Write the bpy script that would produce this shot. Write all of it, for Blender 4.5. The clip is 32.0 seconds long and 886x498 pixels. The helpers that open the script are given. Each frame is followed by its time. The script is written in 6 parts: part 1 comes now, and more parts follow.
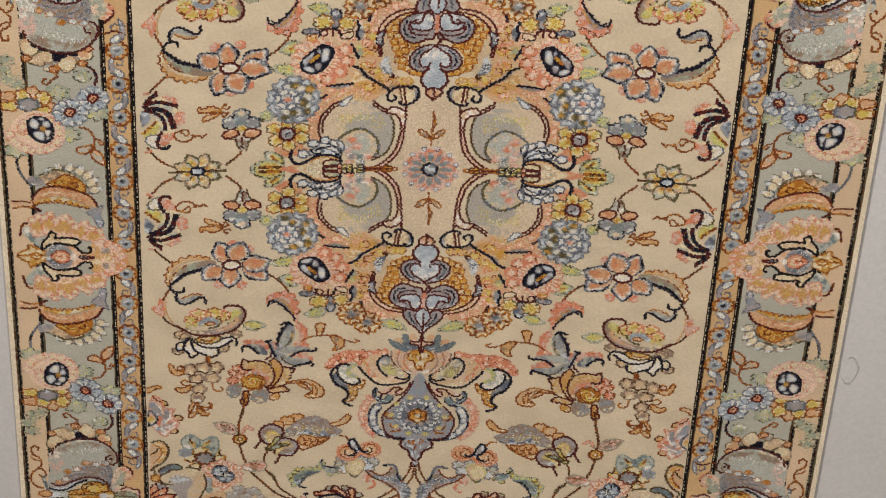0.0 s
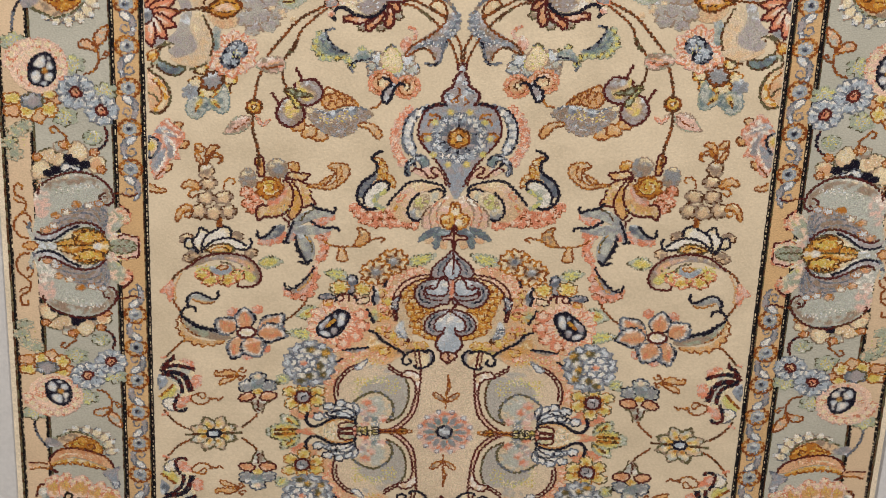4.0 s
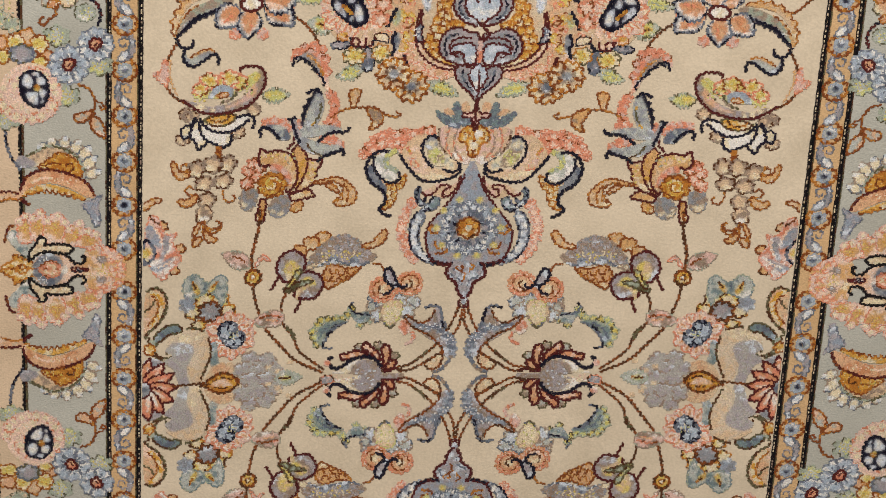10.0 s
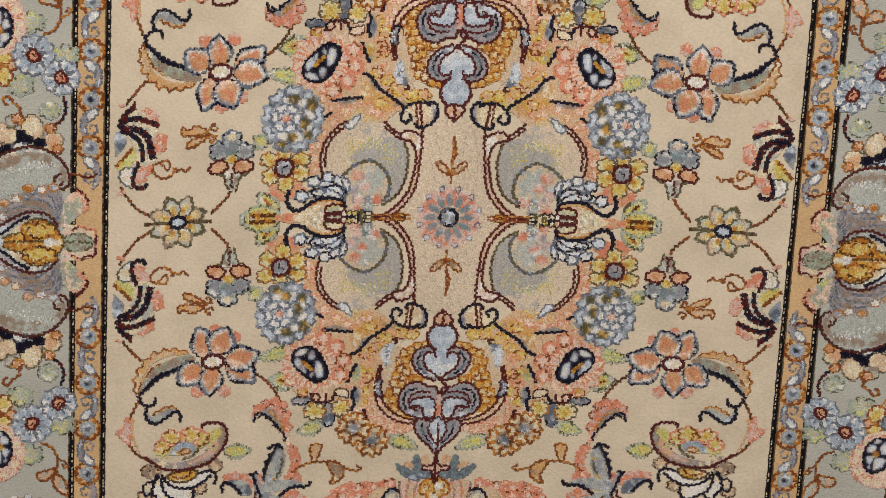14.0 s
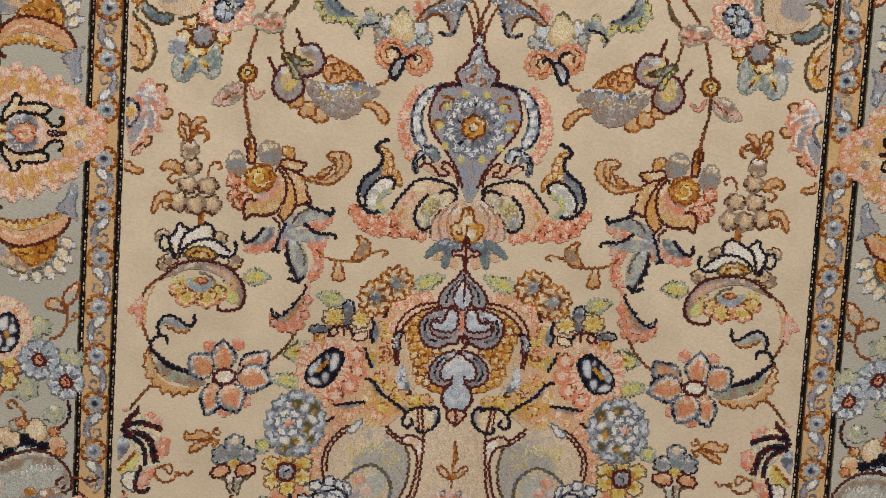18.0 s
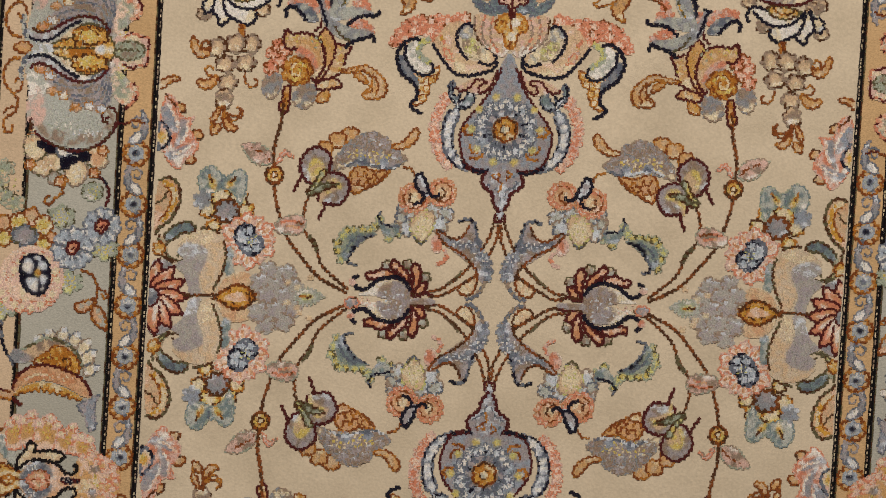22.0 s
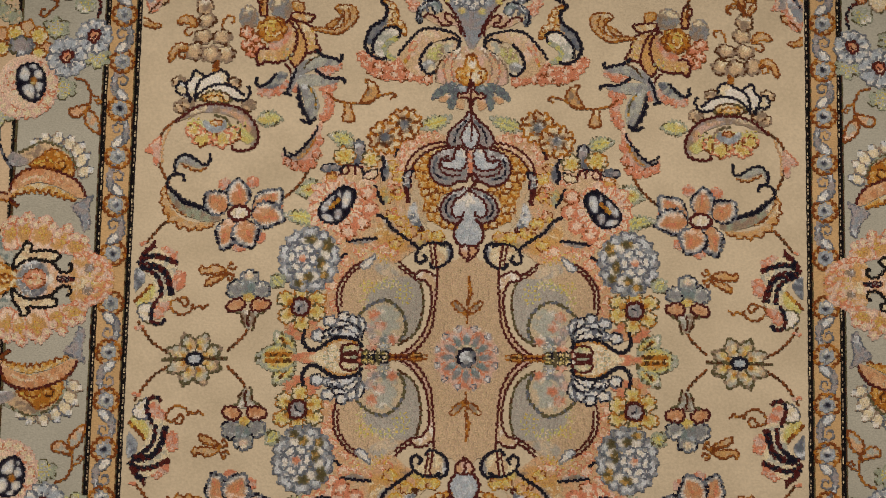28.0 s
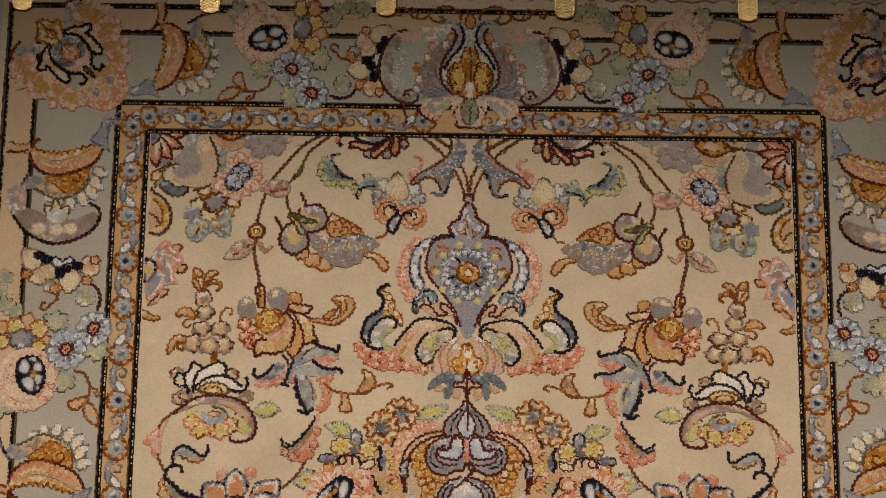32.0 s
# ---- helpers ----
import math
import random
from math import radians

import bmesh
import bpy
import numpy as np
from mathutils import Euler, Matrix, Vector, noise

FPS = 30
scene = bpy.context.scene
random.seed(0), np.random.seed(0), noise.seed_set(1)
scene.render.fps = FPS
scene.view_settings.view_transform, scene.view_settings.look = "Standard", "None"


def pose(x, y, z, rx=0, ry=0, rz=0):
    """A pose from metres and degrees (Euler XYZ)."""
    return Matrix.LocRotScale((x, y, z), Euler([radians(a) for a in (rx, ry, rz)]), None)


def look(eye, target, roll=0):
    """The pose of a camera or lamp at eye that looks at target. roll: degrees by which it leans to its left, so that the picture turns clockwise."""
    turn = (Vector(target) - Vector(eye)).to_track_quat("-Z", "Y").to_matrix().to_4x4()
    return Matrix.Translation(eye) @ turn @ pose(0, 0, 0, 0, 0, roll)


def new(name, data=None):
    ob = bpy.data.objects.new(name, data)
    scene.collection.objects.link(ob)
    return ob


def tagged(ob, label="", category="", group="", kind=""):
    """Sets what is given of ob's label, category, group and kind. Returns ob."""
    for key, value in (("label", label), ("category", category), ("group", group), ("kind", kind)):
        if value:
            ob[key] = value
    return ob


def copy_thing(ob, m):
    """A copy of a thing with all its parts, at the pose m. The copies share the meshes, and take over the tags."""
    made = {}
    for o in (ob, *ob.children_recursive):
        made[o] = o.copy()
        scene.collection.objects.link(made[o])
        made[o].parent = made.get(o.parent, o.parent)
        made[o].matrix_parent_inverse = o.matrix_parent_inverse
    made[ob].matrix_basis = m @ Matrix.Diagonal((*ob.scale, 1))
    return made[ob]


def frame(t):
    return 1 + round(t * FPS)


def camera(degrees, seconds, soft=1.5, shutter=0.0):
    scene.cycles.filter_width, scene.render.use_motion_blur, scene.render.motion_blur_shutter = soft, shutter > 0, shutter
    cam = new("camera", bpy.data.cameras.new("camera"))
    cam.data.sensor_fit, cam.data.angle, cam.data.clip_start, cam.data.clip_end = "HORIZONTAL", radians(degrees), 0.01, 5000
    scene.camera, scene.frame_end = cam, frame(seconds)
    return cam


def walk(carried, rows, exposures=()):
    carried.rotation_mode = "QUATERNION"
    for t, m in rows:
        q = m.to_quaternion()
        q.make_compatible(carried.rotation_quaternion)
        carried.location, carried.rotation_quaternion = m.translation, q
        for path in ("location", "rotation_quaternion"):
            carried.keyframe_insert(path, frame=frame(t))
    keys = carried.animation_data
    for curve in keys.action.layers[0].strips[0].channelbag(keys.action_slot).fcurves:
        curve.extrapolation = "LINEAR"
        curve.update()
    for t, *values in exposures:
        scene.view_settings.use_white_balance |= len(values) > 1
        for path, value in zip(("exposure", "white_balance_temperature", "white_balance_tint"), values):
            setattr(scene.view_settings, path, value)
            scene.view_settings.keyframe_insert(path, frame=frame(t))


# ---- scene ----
cam = camera(19.91, 32.0, 1.05)
PATH = [
    (0, 0.0520, -1.9225, 2.2307, 52.67, -2.59, 3.08),
    (0.5, 0.0516, -1.9233, 2.2335, 53.27, -2.62, 3.12),
    (1, 0.0516, -1.9243, 2.2379, 53.85, -2.63, 3.27),
    (1.5, 0.0519, -1.9220, 2.2427, 54.51, -2.57, 3.38),
    (2, 0.0510, -1.9235, 2.2498, 55.18, -2.56, 3.40),
    (2.5, 0.0500, -1.9205, 2.2566, 55.79, -2.54, 3.39),
    (3, 0.0498, -1.9202, 2.2618, 56.52, -2.47, 3.36),
    (3.5, 0.0497, -1.9211, 2.2673, 57.17, -2.45, 3.34),
    (5.5, 0.0414, -1.9175, 2.2868, 59.50, -2.50, 3.37),
    (6, 0.0413, -1.9186, 2.2927, 60.11, -2.45, 3.31),
    (6.5, 0.0410, -1.9195, 2.2971, 60.73, -2.48, 3.18),
    (7, 0.0405, -1.9200, 2.2995, 61.37, -2.57, 3.09),
    (7.5, 0.0386, -1.9205, 2.3016, 62.03, -2.72, 3.13),
    (8, 0.0305, -1.9244, 2.3054, 62.64, -2.92, 3.00),
    (8.5, 0.0264, -1.9259, 2.3058, 63.27, -3.06, 2.92),
    (9, 0.0249, -1.9270, 2.3087, 63.94, -3.17, 2.94),
    (9.5, 0.0246, -1.9315, 2.3142, 64.66, -3.22, 2.92),
    (10, 0.0219, -1.9355, 2.3160, 65.45, -3.27, 2.84),
    (10.5, 0.0206, -1.9378, 2.3186, 66.18, -3.25, 2.72),
    (11, 0.0227, -1.9396, 2.3206, 67.06, -3.20, 2.47),
    (11.5, 0.0235, -1.9427, 2.3281, 68.33, -3.07, 2.14),
    (12, 0.0220, -1.9462, 2.3330, 69.52, -2.98, 1.93),
    (12.5, 0.0194, -1.9496, 2.3385, 70.49, -2.95, 1.85),
    (13, 0.0178, -1.9524, 2.3447, 71.31, -2.85, 1.72),
    (13.5, 0.0168, -1.9528, 2.3488, 72.08, -2.82, 1.60),
    (14, 0.0130, -1.9518, 2.3528, 72.73, -2.87, 1.47),
    (14.5, 0.0096, -1.9554, 2.3570, 73.36, -2.96, 1.39),
    (16.5, -0.0103, -1.9618, 2.3621, 76.26, -3.23, 1.06),
    (17, -0.0153, -1.9613, 2.3629, 77.23, -3.22, 0.96),
    (17.5, -0.0185, -1.9660, 2.3666, 78.31, -3.16, 0.76),
    (18, -0.0212, -1.9700, 2.3703, 79.28, -3.25, 0.61),
    (18.5, -0.0237, -1.9715, 2.3693, 80.41, -3.33, 0.53),
    (19, -0.0264, -1.9717, 2.3682, 81.37, -3.31, 0.45),
    (19.5, -0.0287, -1.9714, 2.3674, 82.20, -3.31, 0.32),
    (20, -0.0302, -1.9758, 2.3663, 83.29, -3.31, 0.19),
    (20.5, -0.0301, -1.9828, 2.3653, 84.44, -3.28, 0.19),
    (21, -0.0290, -1.9883, 2.3644, 85.47, -3.29, 0.32),
    (21.5, -0.0312, -1.9927, 2.3629, 86.53, -3.28, 0.38),
    (22, -0.0334, -1.9941, 2.3617, 87.48, -3.28, 0.48),
    (22.5, -0.0332, -1.9946, 2.3597, 88.58, -3.18, 0.58),
    (23, -0.0323, -1.9995, 2.3578, 90.12, -2.98, 0.53),
    (23.5, -0.0325, -2.0015, 2.3564, 91.73, -2.77, 0.39),
    (24, -0.0275, -2.0048, 2.3530, 93.35, -2.55, 0.46),
    (24.5, -0.0204, -2.0079, 2.3505, 94.53, -2.35, 0.54),
    (25, -0.0152, -2.0071, 2.3491, 95.51, -2.17, 0.53),
    (25.5, -0.0109, -2.0046, 2.3486, 96.44, -1.93, 0.38),
    (27.5, 0.0181, -2.0095, 2.3475, 101.00, -1.32, 0.71),
    (28, 0.0225, -2.0106, 2.3486, 102.25, -1.27, 1.00),
    (28.5, 0.0244, -2.0141, 2.3514, 103.54, -1.14, 1.15),
    (29, 0.0291, -2.0169, 2.3528, 104.59, -1.01, 1.32),
    (29.5, 0.0346, -2.0216, 2.3533, 105.31, -1.03, 1.50),
    (30, 0.0340, -2.0236, 2.3561, 105.81, -1.05, 1.48),
    (30.5, 0.0332, -2.0240, 2.3589, 106.28, -1.04, 1.42),
    (31, 0.0312, -2.0257, 2.3614, 106.83, -0.97, 1.27),
    (31.5, 0.0320, -2.0304, 2.3642, 107.42, -0.95, 1.21),
    (32, 0.0323, -2.0292, 2.3641, 108.27, -0.89, 1.29),
]
EXPOSURES = [(0, 0.72, 6200, 11), (3, 0.72, 6150, 11), (6, 0.62, 6100, 11), (9, 0.48, 6050, 12), (11, 0.41, 6000, 12), (13, 0.25, 5950, 12), (16, -0.06, 6050, 12), (19, -0.21, 6200, 13), (22, -0.43, 6350, 13), (23, -0.40, 6420, 13), (24, -0.48, 6480, 12), (25, -0.53, 6550, 12), (28, -0.82, 6850, 13), (29, -0.88, 6900, 14), (30, -0.83, 6950, 15), (32, -0.82, 7100, 17)]
walk(cam, [(t, pose(*p)) for t, *p in PATH], EXPOSURES)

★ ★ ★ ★

### What the task requires
List all lines holding the string "None".

### Response
scene.view_settings.view_transform, scene.view_settings.look = "Standard", "None"
    return Matrix.LocRotScale((x, y, z), Euler([radians(a) for a in (rx, ry, rz)]), None)
def new(name, data=None):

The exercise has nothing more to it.